SA Cabinet highlights progress in radio astronomy in the country

17th February 2017 By: Keith Campbell - Creamer Media Senior Deputy Editor

SA Cabinet highlights progress in radio astronomy in the country

HartRAO’s 26 m radio telescope
Photo by: Duane Daws/Creamer Media

The South African government has endorsed the creation of a single national South African Radio Astronomy Observatory. This was done at the Cabinet meeting held on February 15 and reported in a statement released by the Government Communication and Information System (better known as GCIS) on Thursday.

“The concept of a single radio astronomy observatory, to be known as the South African Radio Astronomy Observatory, will consolidate the different projects and activities of the South African radio astronomy landscape,” affirmed the statement. “There are efficiency gains to be made with a single new National facility under the National Research Foundation.”

(The National Research Foundation is the country’s research and science development agency. It funds research, the training of top quality scientists and other researchers, and essential research infrastructure.)

Currently, South Africa has two separate radio astronomy institutions. The first of these is the Hartebeesthoek Radio Astronomy Observatory, west of Pretoria, with a 26-m-diameter radio telescope dish, a 15 m dish and a 7.5 m development and testing dish for the C-Band All Sky Survey (C-BASS) international radio astronomy programme.

A more recent establishment is SKA South Africa (SKA SA), responsible for South Africa’s participation in the international Square Kilometre Array (SKA) radio telescope project and for the design, construction and operation of the country’s SKA precursor radio telescope array, MeerKAT, as well as the small KAT-7 prototype array, in its reserve in the Northern Cape province.
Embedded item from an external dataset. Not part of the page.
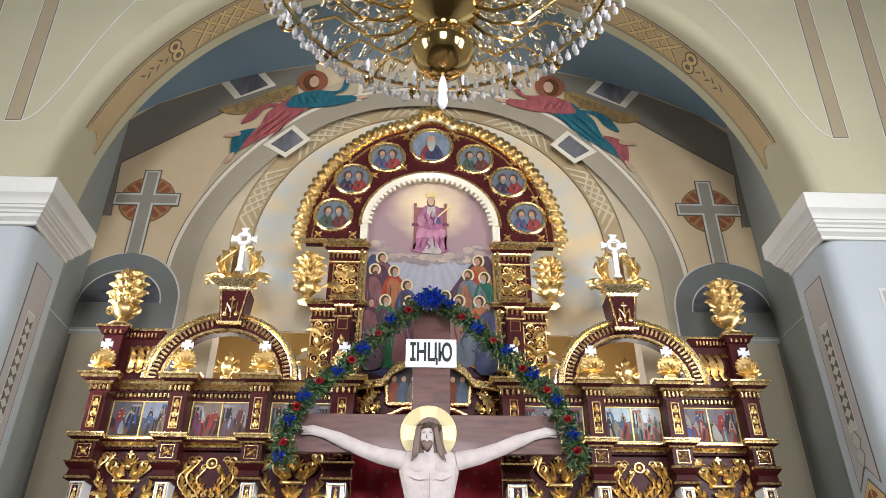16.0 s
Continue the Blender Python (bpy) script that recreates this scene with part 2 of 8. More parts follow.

SKA SA also hosts South Africa’s operational C-BASS dish.

There was an entire section (2.4) of the communiqué devoted to radio astronomy programmes in South Africa. “Cabinet was briefed on the progress made in the Square Kilometre Array (SKA) and MeerKAT projects, the planned establishment of the merged South African Radio Astronomy Observatory, and the hosting of the Hydrogen Epoch of Re-ionisation Array (HERA) telescope on the SKA site,” the statement read.

The Cabinet noted that, “[g]ood progress is being made on the preparations for SKA-[Phase]1 in South Africa including the acquisition of land and negotiations on the international treaty and the procurement process. In its ten years the SKA SA Human Capital Development Programme has awarded over 800 bursaries, with extensive support to schools in Carnarvon [the town that is closest to the SKA SA reserve].”

It also hailed the MeerKAT, which produced its first image with only 16 of its planned 64 dishes, as “the best radio telescope in the Southern Hemisphere and should be the world’s best telescope of its kind, once completed.” All 64 dishes should be completed and operational by March next year, and the local content employed in the project comes to 75%.

HERA is another international programme being hosted by South Africa. It is largely funded by the US National Science Foundation and the University of Cambridge in the UK.